In Saudi Arabia, you can go to jail for being homosexual. In Saudi Arabia, women are not only treated as second-class citizens but the law recognizes them as such. In Cuba that would be unthinkable.
So who is democratic and who is not? No doubt the US government chose the IRI because its mission statement is to help democracy in the world. Founded by President Ronald Reagan (a racist president), the IRI is closely aligned with the Republican Party.
It is the opinion of this columnist that some of the most dangerous politicians in the entire world are Republican lawmakers that sit in the US House of Representatives and the Senate. You have to look very hard to find men and women in any legislature around the world that are so war-prone and so insensitive to race insults.

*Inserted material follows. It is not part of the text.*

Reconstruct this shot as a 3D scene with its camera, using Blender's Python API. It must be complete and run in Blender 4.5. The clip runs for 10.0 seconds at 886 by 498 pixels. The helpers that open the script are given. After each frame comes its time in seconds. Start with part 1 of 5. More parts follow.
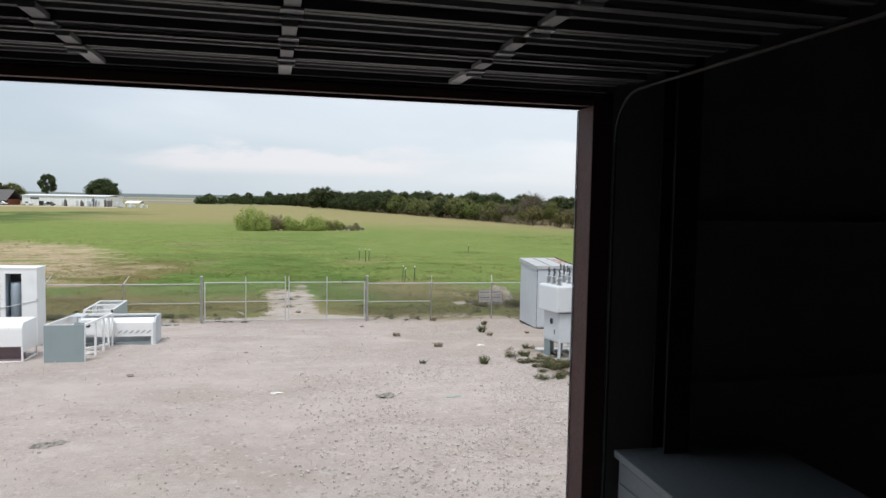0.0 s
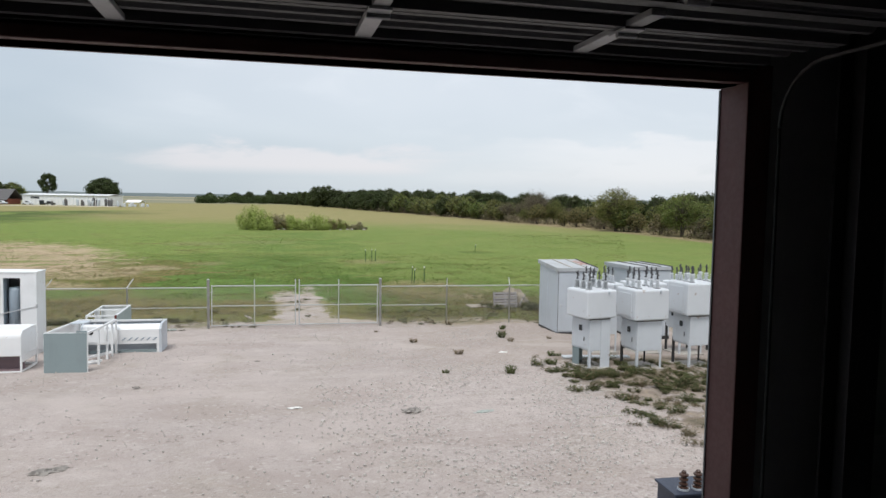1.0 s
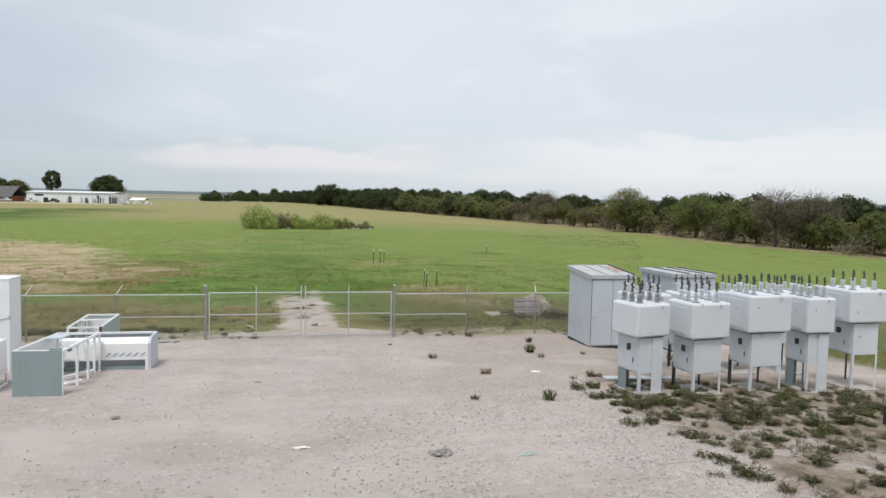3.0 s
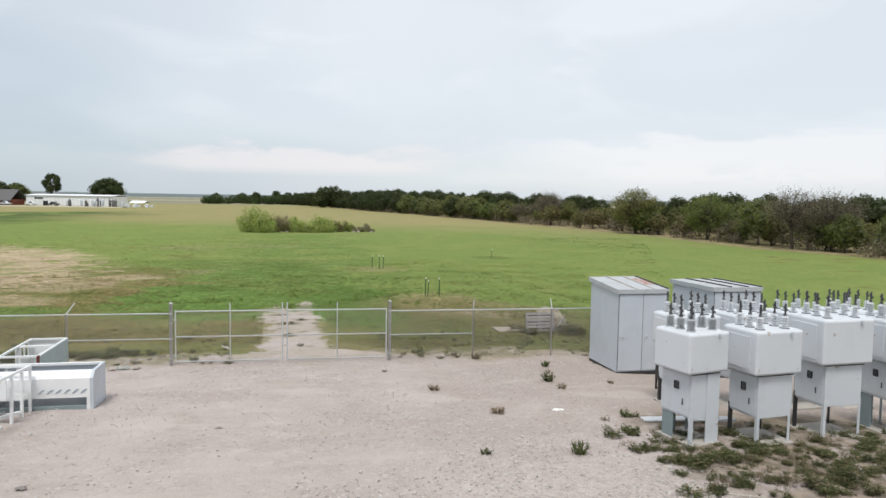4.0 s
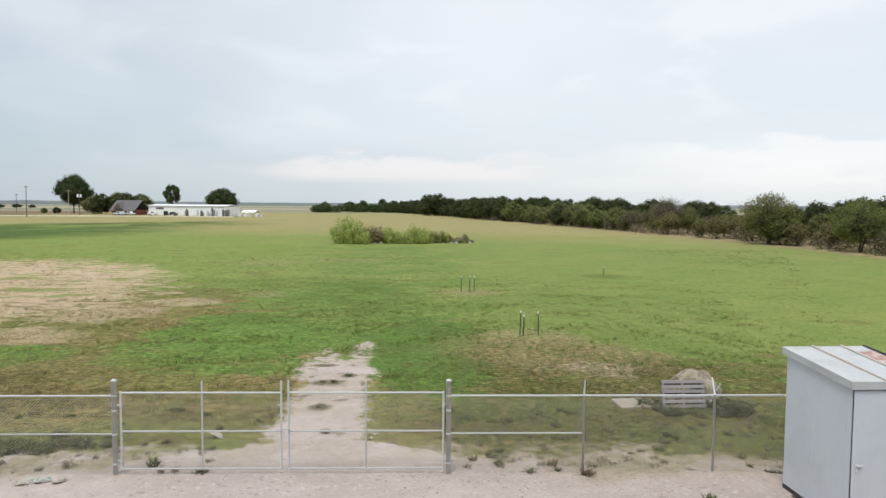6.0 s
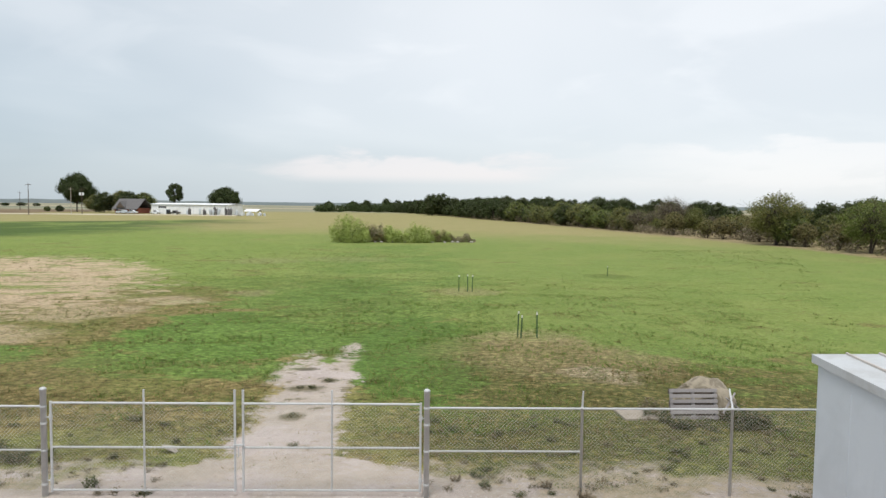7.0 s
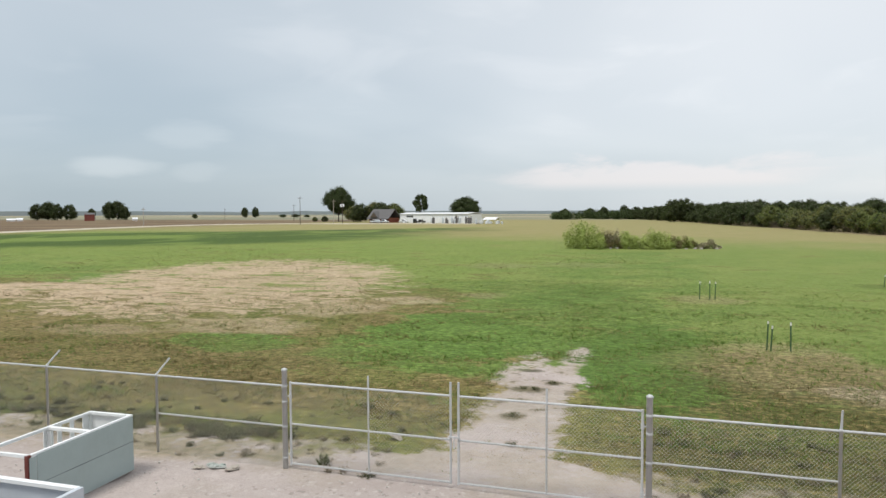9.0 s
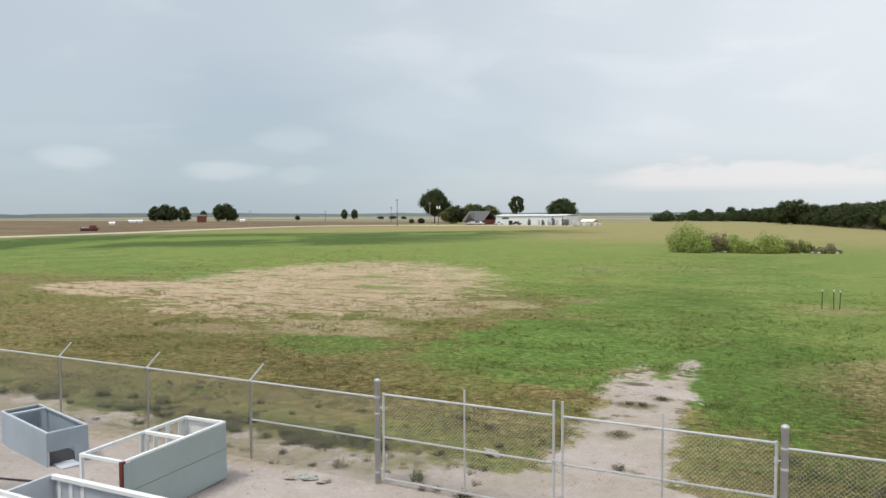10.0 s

The Republican Party consists of a substantial number of right-wing extremists who are unfit to be part of an enduring democratic state like the USA. And what about attitudes to non-white races?
If in Russia, Serbia, Croatia, Poland, non-white people are ridiculed by the rulers there, though unacceptable, there are sociological explanations for such mental depravities.
Russia has never had even a momentary rendezvous with democratic systems. The rule of law, a free press, competing poles of power, acceptance of different ways of life are phenomena the Russian people never had a fleeting experience with.
How do you explain the racist attitudes of top politicians in an enduring democratic nation like the US?
One could be wrong about the IRI presence in Guyana. It can come and offer professional help to GECOM. But should one be oblivious to its “questionable” work in so many other countries?
My preference would have been for a non-political consultancy that has no political connections whatsoever. I guess the decision is already made; GECOM will now have a strong IRI contingent working with it.
What needs to be done is for the Opposition Commissioners of GECOM, the opposition parties and civil society to closely monitor the activities of IRI personnel in GECOM and the wider society. The media should take note of the background of the IRI and pursue its investigative tasks though I wouldn’t have much optimism about that.
I don’t want to name names because I am not interested in that direction but Guyana’s journalism is poor and I don’t see any improvement in the near future. The role of the media is to inform the society about what takes place right in their midst. Guyana’s media is not even halfway there.
This columnist can name more than a dozen stories that need investigating and that in any country the media would be like flies on ointment, but not Guyana. The IRI has a controversial profile. It is now in Guyana working with an institution that is vital to the preservation of democracy – the sacred, incontrovertible right to vote.
The media should keep an eye on the IRI.